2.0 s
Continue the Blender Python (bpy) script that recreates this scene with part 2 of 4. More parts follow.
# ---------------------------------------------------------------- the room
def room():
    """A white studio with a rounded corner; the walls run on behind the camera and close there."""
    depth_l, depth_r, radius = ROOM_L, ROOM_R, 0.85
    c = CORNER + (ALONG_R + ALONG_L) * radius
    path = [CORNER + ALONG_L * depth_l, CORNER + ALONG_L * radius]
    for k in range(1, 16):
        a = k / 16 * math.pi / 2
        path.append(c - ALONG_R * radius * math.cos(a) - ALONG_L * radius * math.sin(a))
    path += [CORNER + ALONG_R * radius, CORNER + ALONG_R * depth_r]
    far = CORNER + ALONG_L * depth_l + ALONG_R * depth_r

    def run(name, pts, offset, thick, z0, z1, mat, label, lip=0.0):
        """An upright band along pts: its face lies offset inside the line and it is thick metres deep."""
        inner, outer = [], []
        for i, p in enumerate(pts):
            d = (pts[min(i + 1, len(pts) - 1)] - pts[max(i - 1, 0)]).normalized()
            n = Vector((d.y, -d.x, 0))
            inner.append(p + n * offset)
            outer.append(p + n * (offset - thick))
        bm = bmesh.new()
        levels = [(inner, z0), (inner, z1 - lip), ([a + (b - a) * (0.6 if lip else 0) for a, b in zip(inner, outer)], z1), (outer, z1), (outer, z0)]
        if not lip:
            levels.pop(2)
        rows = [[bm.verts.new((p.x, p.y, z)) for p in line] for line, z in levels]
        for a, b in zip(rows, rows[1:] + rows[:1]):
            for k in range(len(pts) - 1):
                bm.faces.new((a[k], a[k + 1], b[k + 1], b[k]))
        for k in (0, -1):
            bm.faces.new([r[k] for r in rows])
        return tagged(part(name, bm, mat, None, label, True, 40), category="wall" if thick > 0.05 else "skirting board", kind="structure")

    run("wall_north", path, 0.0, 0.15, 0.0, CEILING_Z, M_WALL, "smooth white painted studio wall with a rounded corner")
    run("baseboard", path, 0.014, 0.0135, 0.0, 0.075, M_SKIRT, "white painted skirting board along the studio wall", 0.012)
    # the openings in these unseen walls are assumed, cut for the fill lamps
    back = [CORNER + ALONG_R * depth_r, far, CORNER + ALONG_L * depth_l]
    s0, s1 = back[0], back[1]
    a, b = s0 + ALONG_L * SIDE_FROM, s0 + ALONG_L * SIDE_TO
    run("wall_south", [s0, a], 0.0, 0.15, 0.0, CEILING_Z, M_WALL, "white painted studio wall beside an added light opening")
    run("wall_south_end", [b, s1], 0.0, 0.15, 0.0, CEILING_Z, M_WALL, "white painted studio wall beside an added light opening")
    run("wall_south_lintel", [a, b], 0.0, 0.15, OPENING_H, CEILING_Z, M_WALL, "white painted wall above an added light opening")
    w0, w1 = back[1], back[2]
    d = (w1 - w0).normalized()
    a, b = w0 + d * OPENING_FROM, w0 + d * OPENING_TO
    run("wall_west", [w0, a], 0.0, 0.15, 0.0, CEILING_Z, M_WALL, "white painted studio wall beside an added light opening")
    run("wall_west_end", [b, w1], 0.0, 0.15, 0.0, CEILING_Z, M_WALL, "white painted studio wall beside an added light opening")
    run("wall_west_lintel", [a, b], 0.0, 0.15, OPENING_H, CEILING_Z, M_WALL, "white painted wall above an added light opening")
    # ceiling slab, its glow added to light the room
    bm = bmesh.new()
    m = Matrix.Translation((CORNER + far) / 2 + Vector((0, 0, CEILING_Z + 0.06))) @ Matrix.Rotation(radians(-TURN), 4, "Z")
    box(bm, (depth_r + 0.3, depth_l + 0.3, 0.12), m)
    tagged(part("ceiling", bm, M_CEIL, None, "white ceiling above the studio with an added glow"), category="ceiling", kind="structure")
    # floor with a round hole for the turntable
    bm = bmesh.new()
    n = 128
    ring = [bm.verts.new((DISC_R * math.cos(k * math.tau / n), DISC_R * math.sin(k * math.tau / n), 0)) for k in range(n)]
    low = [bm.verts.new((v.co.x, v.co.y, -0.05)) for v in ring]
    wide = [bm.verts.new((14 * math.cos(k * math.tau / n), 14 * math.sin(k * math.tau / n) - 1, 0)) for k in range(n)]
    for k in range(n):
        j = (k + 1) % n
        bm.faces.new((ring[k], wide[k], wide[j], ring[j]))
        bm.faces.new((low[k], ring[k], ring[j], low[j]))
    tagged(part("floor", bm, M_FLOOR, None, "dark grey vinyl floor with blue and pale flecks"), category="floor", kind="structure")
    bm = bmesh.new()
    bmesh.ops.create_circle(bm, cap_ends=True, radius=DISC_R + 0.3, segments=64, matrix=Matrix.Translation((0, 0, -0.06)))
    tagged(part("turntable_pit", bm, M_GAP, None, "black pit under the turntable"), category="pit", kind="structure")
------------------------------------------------
Nothing in the listing may be changed; retype it all exactly.

**Response to the exercise:**
2.0 s
Continue the Blender Python (bpy) script that recreates this scene with part 2 of 4. More parts follow.
# ---------------------------------------------------------------- the room
def room():
    """A white studio with a rounded corner; the walls run on behind the camera and close there."""
    depth_l, depth_r, radius = ROOM_L, ROOM_R, 0.85
    c = CORNER + (ALONG_R + ALONG_L) * radius
    path = [CORNER + ALONG_L * depth_l, CORNER + ALONG_L * radius]
    for k in range(1, 16):
        a = k / 16 * math.pi / 2
        path.append(c - ALONG_R * radius * math.cos(a) - ALONG_L * radius * math.sin(a))
    path += [CORNER + ALONG_R * radius, CORNER + ALONG_R * depth_r]
    far = CORNER + ALONG_L * depth_l + ALONG_R * depth_r

    def run(name, pts, offset, thick, z0, z1, mat, label, lip=0.0):
        """An upright band along pts: its face lies offset inside the line and it is thick metres deep."""
        inner, outer = [], []
        for i, p in enumerate(pts):
            d = (pts[min(i + 1, len(pts) - 1)] - pts[max(i - 1, 0)]).normalized()
            n = Vector((d.y, -d.x, 0))
            inner.append(p + n * offset)
            outer.append(p + n * (offset - thick))
        bm = bmesh.new()
        levels = [(inner, z0), (inner, z1 - lip), ([a + (b - a) * (0.6 if lip else 0) for a, b in zip(inner, outer)], z1), (outer, z1), (outer, z0)]
        if not lip:
            levels.pop(2)
        rows = [[bm.verts.new((p.x, p.y, z)) for p in line] for line, z in levels]
        for a, b in zip(rows, rows[1:] + rows[:1]):
            for k in range(len(pts) - 1):
                bm.faces.new((a[k], a[k + 1], b[k + 1], b[k]))
        for k in (0, -1):
            bm.faces.new([r[k] for r in rows])
        return tagged(part(name, bm, mat, None, label, True, 40), category="wall" if thick > 0.05 else "skirting board", kind="structure")

    run("wall_north", path, 0.0, 0.15, 0.0, CEILING_Z, M_WALL, "smooth white painted studio wall with a rounded corner")
    run("baseboard", path, 0.014, 0.0135, 0.0, 0.075, M_SKIRT, "white painted skirting board along the studio wall", 0.012)
    # the openings in these unseen walls are assumed, cut for the fill lamps
    back = [CORNER + ALONG_R * depth_r, far, CORNER + ALONG_L * depth_l]
    s0, s1 = back[0], back[1]
    a, b = s0 + ALONG_L * SIDE_FROM, s0 + ALONG_L * SIDE_TO
    run("wall_south", [s0, a], 0.0, 0.15, 0.0, CEILING_Z, M_WALL, "white painted studio wall beside an added light opening")
    run("wall_south_end", [b, s1], 0.0, 0.15, 0.0, CEILING_Z, M_WALL, "white painted studio wall beside an added light opening")
    run("wall_south_lintel", [a, b], 0.0, 0.15, OPENING_H, CEILING_Z, M_WALL, "white painted wall above an added light opening")
    w0, w1 = back[1], back[2]
    d = (w1 - w0).normalized()
    a, b = w0 + d * OPENING_FROM, w0 + d * OPENING_TO
    run("wall_west", [w0, a], 0.0, 0.15, 0.0, CEILING_Z, M_WALL, "white painted studio wall beside an added light opening")
    run("wall_west_end", [b, w1], 0.0, 0.15, 0.0, CEILING_Z, M_WALL, "white painted studio wall beside an added light opening")
    run("wall_west_lintel", [a, b], 0.0, 0.15, OPENING_H, CEILING_Z, M_WALL, "white painted wall above an added light opening")
    # ceiling slab, its glow added to light the room
    bm = bmesh.new()
    m = Matrix.Translation((CORNER + far) / 2 + Vector((0, 0, CEILING_Z + 0.06))) @ Matrix.Rotation(radians(-TURN), 4, "Z")
    box(bm, (depth_r + 0.3, depth_l + 0.3, 0.12), m)
    tagged(part("ceiling", bm, M_CEIL, None, "white ceiling above the studio with an added glow"), category="ceiling", kind="structure")
    # floor with a round hole for the turntable
    bm = bmesh.new()
    n = 128
    ring = [bm.verts.new((DISC_R * math.cos(k * math.tau / n), DISC_R * math.sin(k * math.tau / n), 0)) for k in range(n)]
    low = [bm.verts.new((v.co.x, v.co.y, -0.05)) for v in ring]
    wide = [bm.verts.new((14 * math.cos(k * math.tau / n), 14 * math.sin(k * math.tau / n) - 1, 0)) for k in range(n)]
    for k in range(n):
        j = (k + 1) % n
        bm.faces.new((ring[k], wide[k], wide[j], ring[j]))
        bm.faces.new((low[k], ring[k], ring[j], low[j]))
    tagged(part("floor", bm, M_FLOOR, None, "dark grey vinyl floor with blue and pale flecks"), category="floor", kind="structure")
    bm = bmesh.new()
    bmesh.ops.create_circle(bm, cap_ends=True, radius=DISC_R + 0.3, segments=64, matrix=Matrix.Translation((0, 0, -0.06)))
    tagged(part("turntable_pit", bm, M_GAP, None, "black pit under the turntable"), category="pit", kind="structure")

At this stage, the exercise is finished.